When executives were asked to name their number one barrier to effective strategy execution, the top two answers were company culture and past habits. Maybe it’s just how we’re wired as humans. Think about it: we set New Year’s resolutions, only to have the overwhelming majority of them fail by the end of January. Or we get our annual physical and find out that we need to exercise more, eat healthier and quit smoking. So, we try for a few weeks or months but eventually we fall back on our old habits. It happens all the time.
So why should organizations that are made up of humans be any different? And how can we learn to break through the strexecution point?
There are two schools of thought about the best way to improve execution. One school emphasizes people. Like Jim Collins says in his book Good to Great, “Get the right people on the bus, get them in the right seat and get the wrong people off the bus.” The idea is that you hire great employees, train them well and improve their performance through the creation of a culture of accountability. The second school of thought emphasizes processes rather than people. In his book The E-Myth Manager, Michael Gerber says, “The system is the solution. Without a system you’re playing Russian Roulette with the results.” According to this school, you should manage the systems and let the employees manage themselves.

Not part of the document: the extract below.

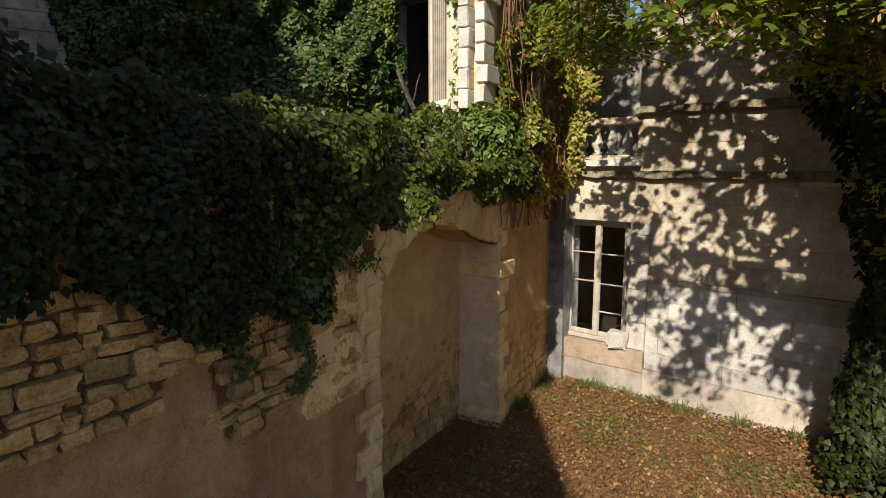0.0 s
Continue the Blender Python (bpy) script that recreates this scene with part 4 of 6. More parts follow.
def creeper_stems():
    bm = bmesh.new()
    for k in range(70):
        s = random.uniform(2.7, 5.45)
        z1 = random.uniform(5.5, 8.4)
        z0 = max(3.0, z1 - random.uniform(1.5, 4.5))
        d = random.uniform(0.12, 0.34)
        p = [WALL_L @ Vector((s + 0.2 * math.sin(j * 0.7 + k) + 0.05 * (j % 2) + random.uniform(-0.09, 0.09), -d + random.uniform(-0.04, 0.04), z1 + (z0 - z1) * j / 9)) for j in range(10)]
        r = random.choice((0.005, 0.006, 0.008, 0.013))
        tube(bm, p, [r] * 10, 5)
    me = finish(bm, "creeper_stems", VINE_WOOD)
    stuff_ob("creeper_stems", me, "bare brown creeper stems hanging down the wall", "vine")
    bm = bmesh.new()
    tube(bm, [WALL_L @ Vector((5.1 + 0.08 * math.sin(z * 1.1), -0.16 - 0.05 * math.sin(z * 0.7), z)) for z in np.linspace(3.6, 8.6, 14)], [0.10 - 0.004 * k for k in range(14)], 9)
    tube(bm, [WALL_L @ Vector((4.75 + 0.1 * math.sin(z * 1.3 + 1), -0.16, z)) for z in np.linspace(3.0, 7.9, 12)], [0.06 - 0.003 * k for k in range(12)], 8)
    tagged(new("vine_trunk", finish(bm, "vine_trunk", VINE_WOOD, True)), "thick brown vine trunk climbing the corner", "vine")
    bm = bmesh.new()
    for k in range(12):
        a = WALL_L @ Vector((random.uniform(3.0, 3.9), -0.25, random.uniform(3.9, 4.6)))
        b = WALL_L @ Vector((random.uniform(3.3, 4.3), -0.35, random.uniform(3.0, 3.6)))
        tube(bm, wavy(a, b, 6, 0.1), [0.012, 0.011, 0.01, 0.009, 0.008, 0.006, 0.004], 5)
    stuff_ob("dry_twigs", finish(bm, "dry_twigs", VINE_WOOD), "dry reddish twigs hanging below the creeper", "twigs")


creeper_stems()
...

History has shown that organizations that combine both schools of thought have delivered the best results to their stakeholders. The top organizations combine attention to process with attention to their people, and this combination leads them to experience the greatest success in executing their strategy. They realize that people are the ones who both drive and follow the processes and systems necessary to execute the corporate strategy. They realize that both systems and people are essential, and successful companies incorporate the two exceptionally well.